Under the protocol, defendants who have been held for more than seven days without an attorney must also be ordered released on personal recognizance by a judge.
Lyons asked the CPCS lawyers on Monday about any possible ways for the defendants being arraigned to receive counsel — be it from lawyers in another part of the state or other methods. Representative Holly Smith told the judge that CPCS had tried everything to contact lawyers, even calling attorneys who’d taken cases for the defendants before.
“Mr. Lawrence represents an attorney who represents him from day one,” Smith told Lyons, as she gestured toward defendant DaiShaun Lawrence. He has been accused of trying to sell drugs while also on probation for drug possession, and has prior conditions of assault and battery with a dangerous weapon and other drug offenses.
“He has been held without an attorney, and he should be released,“ said Peter O’Karma, a private attorney who showed up for the emergency hearings on Monday.
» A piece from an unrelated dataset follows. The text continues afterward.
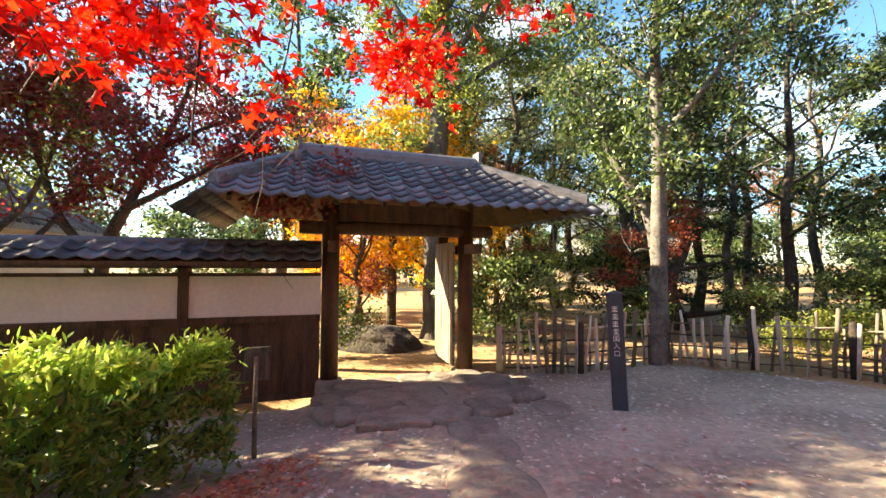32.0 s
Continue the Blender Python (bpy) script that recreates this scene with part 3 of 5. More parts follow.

Lyons ordered Lawrence released on the conditions that he checks with probation weekly and does not loiter at MBTA stations. His next court date is scheduled for July 16.
Lawrence was seen almost skipping in the metal cuffs around his ankles out of the courtroom, a grin on his face.
A handful of defendants also went before the judge Monday after having finally been appointed an attorney from the meager few that remain and their cases will proceed as usual. Specialty hearings are also expected to continue throughout the coming days and weeks, Lyon said.
Some bar advocates fear for public safety as a result of the Lavallee protocol, especially given the size of the work stoppage.
“I think floodgates are going to open [with the Lavallee protocol] … potentially dangerous criminals are going to get released, and that’s a huge concern for the public,” Suffolk County defense attorney Elyse Hershon told MassLive.
CPCS, however, declined to comment Monday on any dangers posed to the public because of the criminal defendants’ release.
“These are our clients, and they are charged with crimes and they are presumed innocent,” Jacobstein said.